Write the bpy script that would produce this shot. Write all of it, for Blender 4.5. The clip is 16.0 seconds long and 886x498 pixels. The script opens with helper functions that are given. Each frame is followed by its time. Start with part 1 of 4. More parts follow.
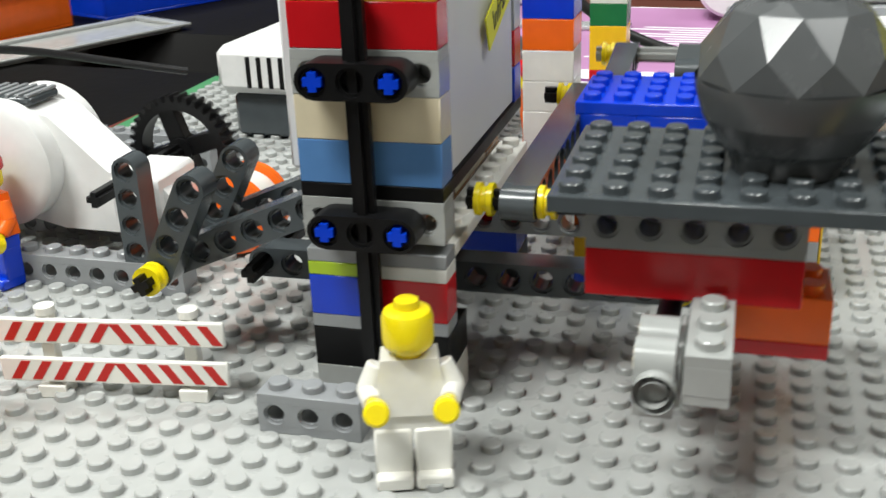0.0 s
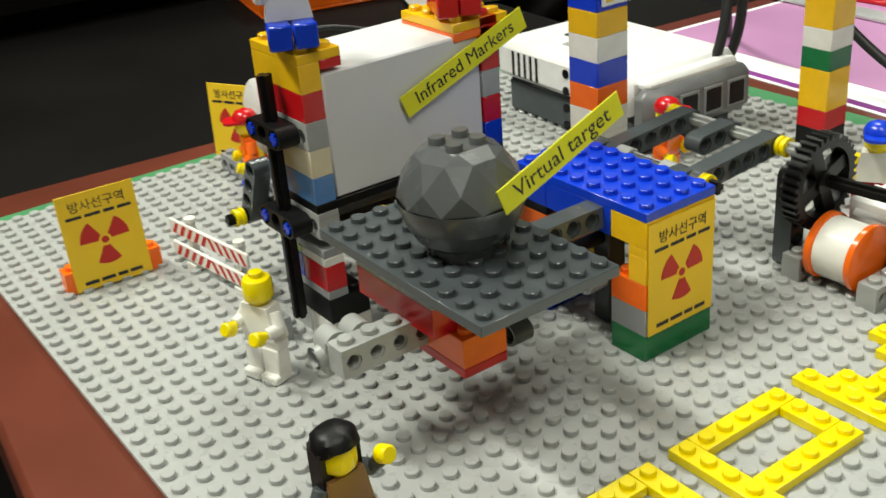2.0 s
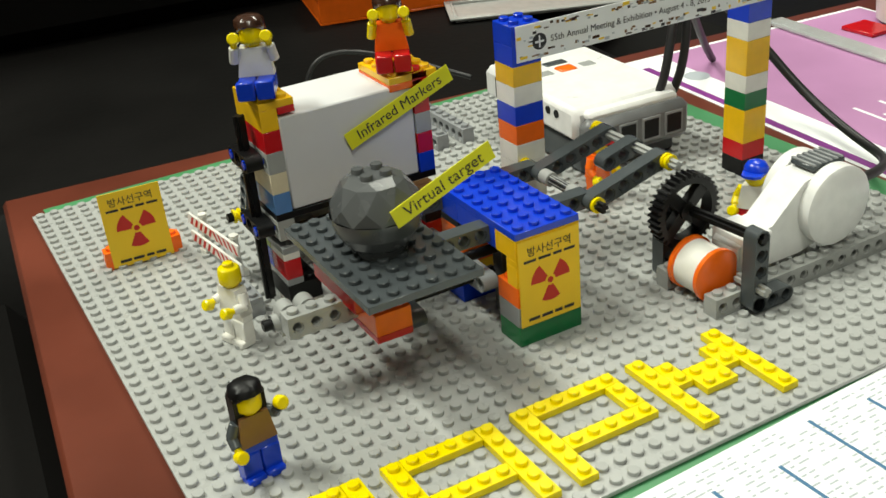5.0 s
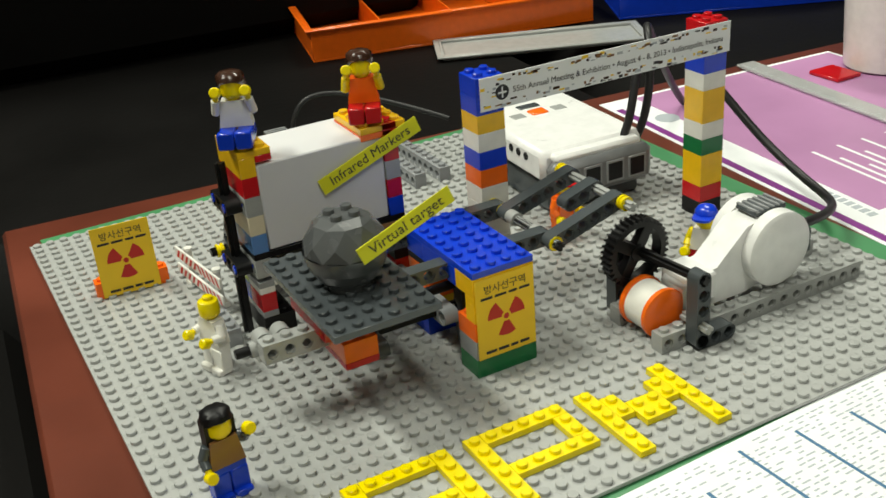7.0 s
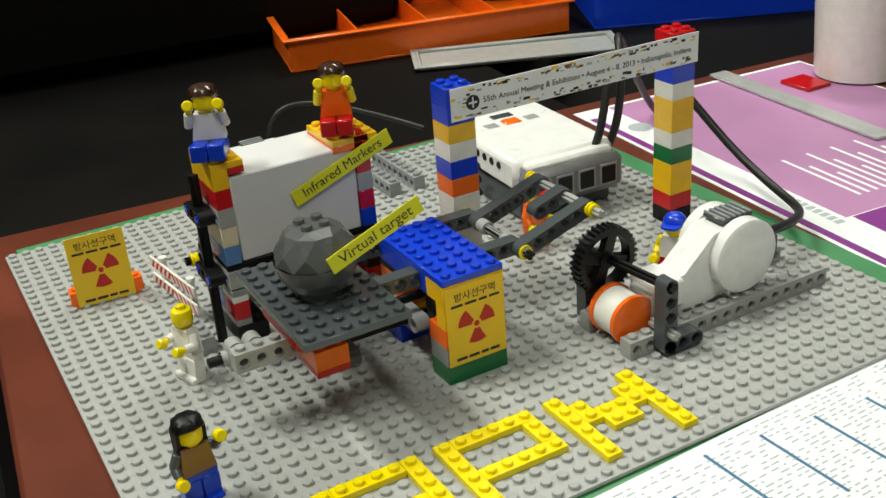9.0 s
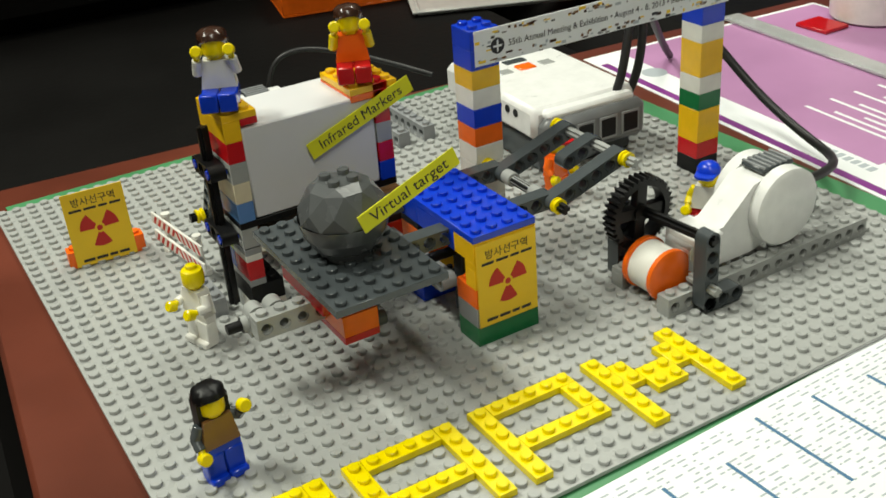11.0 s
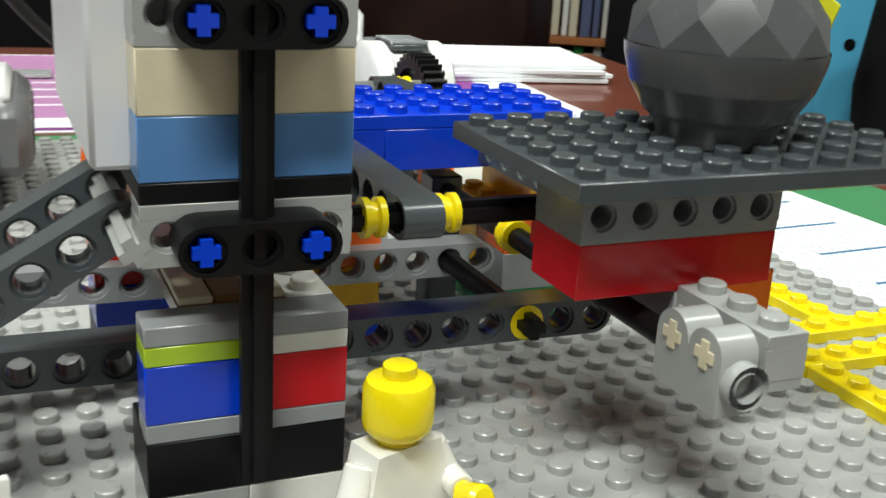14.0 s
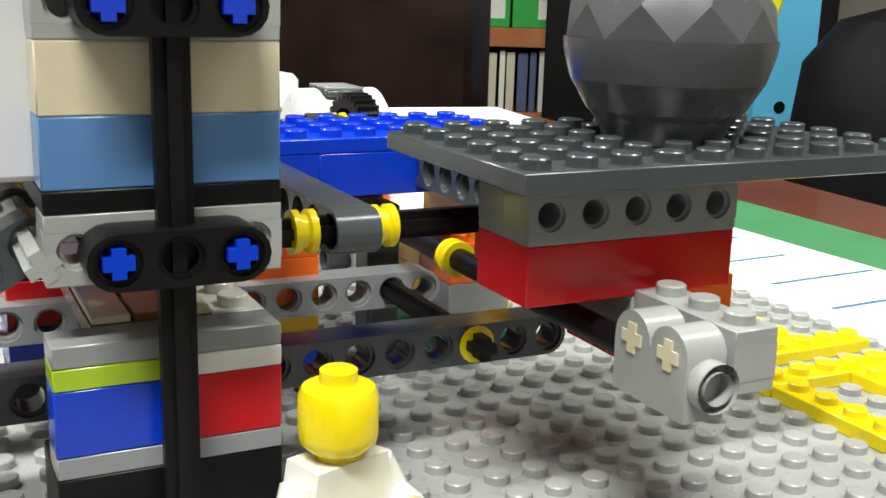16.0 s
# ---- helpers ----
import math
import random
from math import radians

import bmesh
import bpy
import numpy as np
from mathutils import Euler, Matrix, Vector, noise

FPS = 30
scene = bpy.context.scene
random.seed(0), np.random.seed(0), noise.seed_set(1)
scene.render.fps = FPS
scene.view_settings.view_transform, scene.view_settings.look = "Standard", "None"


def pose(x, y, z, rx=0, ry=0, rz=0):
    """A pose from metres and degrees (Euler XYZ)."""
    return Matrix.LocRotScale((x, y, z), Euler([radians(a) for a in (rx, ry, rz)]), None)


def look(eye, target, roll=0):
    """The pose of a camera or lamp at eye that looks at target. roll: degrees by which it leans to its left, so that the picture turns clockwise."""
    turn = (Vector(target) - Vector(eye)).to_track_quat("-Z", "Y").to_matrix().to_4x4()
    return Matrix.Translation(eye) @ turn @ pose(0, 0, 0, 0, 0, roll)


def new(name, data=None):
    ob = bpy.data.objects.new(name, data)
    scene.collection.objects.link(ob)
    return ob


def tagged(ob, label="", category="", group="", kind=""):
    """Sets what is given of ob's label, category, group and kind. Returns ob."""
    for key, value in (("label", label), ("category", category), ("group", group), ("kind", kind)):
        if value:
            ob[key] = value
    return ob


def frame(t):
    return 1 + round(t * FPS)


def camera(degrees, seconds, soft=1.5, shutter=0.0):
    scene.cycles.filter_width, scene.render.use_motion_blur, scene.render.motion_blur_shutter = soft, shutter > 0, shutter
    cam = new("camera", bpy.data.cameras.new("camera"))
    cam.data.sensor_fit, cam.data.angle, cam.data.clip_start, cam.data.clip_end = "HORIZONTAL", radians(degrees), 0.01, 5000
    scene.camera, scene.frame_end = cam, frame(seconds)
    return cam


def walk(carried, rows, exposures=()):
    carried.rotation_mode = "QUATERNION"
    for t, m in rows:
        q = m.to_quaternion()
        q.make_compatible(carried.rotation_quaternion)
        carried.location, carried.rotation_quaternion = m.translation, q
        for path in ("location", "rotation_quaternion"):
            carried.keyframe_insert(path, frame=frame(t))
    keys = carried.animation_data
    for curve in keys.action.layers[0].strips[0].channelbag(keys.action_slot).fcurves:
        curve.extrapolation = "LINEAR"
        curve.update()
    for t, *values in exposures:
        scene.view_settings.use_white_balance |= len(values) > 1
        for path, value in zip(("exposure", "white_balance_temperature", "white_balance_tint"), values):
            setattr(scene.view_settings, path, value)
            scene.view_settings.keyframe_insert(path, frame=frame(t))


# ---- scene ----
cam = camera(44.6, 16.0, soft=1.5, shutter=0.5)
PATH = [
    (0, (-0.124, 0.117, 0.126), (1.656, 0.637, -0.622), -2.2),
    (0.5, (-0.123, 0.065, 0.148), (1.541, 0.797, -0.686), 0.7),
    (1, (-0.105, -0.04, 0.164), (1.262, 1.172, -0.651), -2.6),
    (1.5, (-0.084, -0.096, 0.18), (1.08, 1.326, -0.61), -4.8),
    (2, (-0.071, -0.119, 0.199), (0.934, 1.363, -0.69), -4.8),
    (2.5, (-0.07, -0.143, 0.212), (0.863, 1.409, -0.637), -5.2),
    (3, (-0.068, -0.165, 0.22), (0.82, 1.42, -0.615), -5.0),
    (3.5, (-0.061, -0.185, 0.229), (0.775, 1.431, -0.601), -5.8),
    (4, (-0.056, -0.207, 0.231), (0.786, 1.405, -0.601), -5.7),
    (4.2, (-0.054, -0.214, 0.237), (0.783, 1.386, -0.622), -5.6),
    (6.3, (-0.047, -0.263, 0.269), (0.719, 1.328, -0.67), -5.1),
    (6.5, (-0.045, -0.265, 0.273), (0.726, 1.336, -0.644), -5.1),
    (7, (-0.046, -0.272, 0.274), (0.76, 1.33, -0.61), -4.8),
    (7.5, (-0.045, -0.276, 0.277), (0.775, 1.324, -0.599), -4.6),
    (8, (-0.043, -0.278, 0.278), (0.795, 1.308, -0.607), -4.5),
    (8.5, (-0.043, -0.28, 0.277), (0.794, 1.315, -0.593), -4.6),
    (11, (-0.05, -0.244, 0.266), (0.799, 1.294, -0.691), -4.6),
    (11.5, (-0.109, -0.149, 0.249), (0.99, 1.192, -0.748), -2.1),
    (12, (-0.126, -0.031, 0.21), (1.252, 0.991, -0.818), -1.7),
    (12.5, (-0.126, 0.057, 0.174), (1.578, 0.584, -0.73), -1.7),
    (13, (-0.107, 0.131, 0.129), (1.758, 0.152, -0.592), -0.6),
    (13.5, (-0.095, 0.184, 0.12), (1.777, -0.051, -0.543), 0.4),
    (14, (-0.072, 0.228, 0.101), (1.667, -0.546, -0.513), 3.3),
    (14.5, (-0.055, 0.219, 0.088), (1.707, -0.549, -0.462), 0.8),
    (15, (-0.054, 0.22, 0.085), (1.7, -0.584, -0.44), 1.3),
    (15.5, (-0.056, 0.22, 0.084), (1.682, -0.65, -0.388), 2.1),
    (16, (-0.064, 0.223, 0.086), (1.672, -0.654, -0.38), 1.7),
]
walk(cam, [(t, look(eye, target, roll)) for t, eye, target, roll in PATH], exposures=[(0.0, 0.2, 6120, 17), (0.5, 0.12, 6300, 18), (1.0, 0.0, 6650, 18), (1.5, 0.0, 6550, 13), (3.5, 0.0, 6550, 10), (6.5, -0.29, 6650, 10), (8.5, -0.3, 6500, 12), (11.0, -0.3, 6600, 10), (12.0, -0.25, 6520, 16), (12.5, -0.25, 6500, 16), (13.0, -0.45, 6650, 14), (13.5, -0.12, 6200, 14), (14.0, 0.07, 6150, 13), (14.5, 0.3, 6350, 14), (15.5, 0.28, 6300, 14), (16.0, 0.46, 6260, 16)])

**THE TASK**
Return the material exactly as given, apart from the pictures.

**SOLVED EXERCISE**
Write the bpy script that would produce this shot. Write all of it, for Blender 4.5. The clip is 16.0 seconds long and 886x498 pixels. The script opens with helper functions that are given. Each frame is followed by its time. Start with part 1 of 4. More parts follow.
0.0 s
2.0 s
5.0 s
7.0 s
9.0 s
11.0 s
14.0 s
16.0 s
# ---- helpers ----
import math
import random
from math import radians

import bmesh
import bpy
import numpy as np
from mathutils import Euler, Matrix, Vector, noise

FPS = 30
scene = bpy.context.scene
random.seed(0), np.random.seed(0), noise.seed_set(1)
scene.render.fps = FPS
scene.view_settings.view_transform, scene.view_settings.look = "Standard", "None"


def pose(x, y, z, rx=0, ry=0, rz=0):
    """A pose from metres and degrees (Euler XYZ)."""
    return Matrix.LocRotScale((x, y, z), Euler([radians(a) for a in (rx, ry, rz)]), None)


def look(eye, target, roll=0):
    """The pose of a camera or lamp at eye that looks at target. roll: degrees by which it leans to its left, so that the picture turns clockwise."""
    turn = (Vector(target) - Vector(eye)).to_track_quat("-Z", "Y").to_matrix().to_4x4()
    return Matrix.Translation(eye) @ turn @ pose(0, 0, 0, 0, 0, roll)


def new(name, data=None):
    ob = bpy.data.objects.new(name, data)
    scene.collection.objects.link(ob)
    return ob


def tagged(ob, label="", category="", group="", kind=""):
    """Sets what is given of ob's label, category, group and kind. Returns ob."""
    for key, value in (("label", label), ("category", category), ("group", group), ("kind", kind)):
        if value:
            ob[key] = value
    return ob


def frame(t):
    return 1 + round(t * FPS)


def camera(degrees, seconds, soft=1.5, shutter=0.0):
    scene.cycles.filter_width, scene.render.use_motion_blur, scene.render.motion_blur_shutter = soft, shutter > 0, shutter
    cam = new("camera", bpy.data.cameras.new("camera"))
    cam.data.sensor_fit, cam.data.angle, cam.data.clip_start, cam.data.clip_end = "HORIZONTAL", radians(degrees), 0.01, 5000
    scene.camera, scene.frame_end = cam, frame(seconds)
    return cam


def walk(carried, rows, exposures=()):
    carried.rotation_mode = "QUATERNION"
    for t, m in rows:
        q = m.to_quaternion()
        q.make_compatible(carried.rotation_quaternion)
        carried.location, carried.rotation_quaternion = m.translation, q
        for path in ("location", "rotation_quaternion"):
            carried.keyframe_insert(path, frame=frame(t))
    keys = carried.animation_data
    for curve in keys.action.layers[0].strips[0].channelbag(keys.action_slot).fcurves:
        curve.extrapolation = "LINEAR"
        curve.update()
    for t, *values in exposures:
        scene.view_settings.use_white_balance |= len(values) > 1
        for path, value in zip(("exposure", "white_balance_temperature", "white_balance_tint"), values):
            setattr(scene.view_settings, path, value)
            scene.view_settings.keyframe_insert(path, frame=frame(t))


# ---- scene ----
cam = camera(44.6, 16.0, soft=1.5, shutter=0.5)
PATH = [
    (0, (-0.124, 0.117, 0.126), (1.656, 0.637, -0.622), -2.2),
    (0.5, (-0.123, 0.065, 0.148), (1.541, 0.797, -0.686), 0.7),
    (1, (-0.105, -0.04, 0.164), (1.262, 1.172, -0.651), -2.6),
    (1.5, (-0.084, -0.096, 0.18), (1.08, 1.326, -0.61), -4.8),
    (2, (-0.071, -0.119, 0.199), (0.934, 1.363, -0.69), -4.8),
    (2.5, (-0.07, -0.143, 0.212), (0.863, 1.409, -0.637), -5.2),
    (3, (-0.068, -0.165, 0.22), (0.82, 1.42, -0.615), -5.0),
    (3.5, (-0.061, -0.185, 0.229), (0.775, 1.431, -0.601), -5.8),
    (4, (-0.056, -0.207, 0.231), (0.786, 1.405, -0.601), -5.7),
    (4.2, (-0.054, -0.214, 0.237), (0.783, 1.386, -0.622), -5.6),
    (6.3, (-0.047, -0.263, 0.269), (0.719, 1.328, -0.67), -5.1),
    (6.5, (-0.045, -0.265, 0.273), (0.726, 1.336, -0.644), -5.1),
    (7, (-0.046, -0.272, 0.274), (0.76, 1.33, -0.61), -4.8),
    (7.5, (-0.045, -0.276, 0.277), (0.775, 1.324, -0.599), -4.6),
    (8, (-0.043, -0.278, 0.278), (0.795, 1.308, -0.607), -4.5),
    (8.5, (-0.043, -0.28, 0.277), (0.794, 1.315, -0.593), -4.6),
    (11, (-0.05, -0.244, 0.266), (0.799, 1.294, -0.691), -4.6),
    (11.5, (-0.109, -0.149, 0.249), (0.99, 1.192, -0.748), -2.1),
    (12, (-0.126, -0.031, 0.21), (1.252, 0.991, -0.818), -1.7),
    (12.5, (-0.126, 0.057, 0.174), (1.578, 0.584, -0.73), -1.7),
    (13, (-0.107, 0.131, 0.129), (1.758, 0.152, -0.592), -0.6),
    (13.5, (-0.095, 0.184, 0.12), (1.777, -0.051, -0.543), 0.4),
    (14, (-0.072, 0.228, 0.101), (1.667, -0.546, -0.513), 3.3),
    (14.5, (-0.055, 0.219, 0.088), (1.707, -0.549, -0.462), 0.8),
    (15, (-0.054, 0.22, 0.085), (1.7, -0.584, -0.44), 1.3),
    (15.5, (-0.056, 0.22, 0.084), (1.682, -0.65, -0.388), 2.1),
    (16, (-0.064, 0.223, 0.086), (1.672, -0.654, -0.38), 1.7),
]
walk(cam, [(t, look(eye, target, roll)) for t, eye, target, roll in PATH], exposures=[(0.0, 0.2, 6120, 17), (0.5, 0.12, 6300, 18), (1.0, 0.0, 6650, 18), (1.5, 0.0, 6550, 13), (3.5, 0.0, 6550, 10), (6.5, -0.29, 6650, 10), (8.5, -0.3, 6500, 12), (11.0, -0.3, 6600, 10), (12.0, -0.25, 6520, 16), (12.5, -0.25, 6500, 16), (13.0, -0.45, 6650, 14), (13.5, -0.12, 6200, 14), (14.0, 0.07, 6150, 13), (14.5, 0.3, 6350, 14), (15.5, 0.28, 6300, 14), (16.0, 0.46, 6260, 16)])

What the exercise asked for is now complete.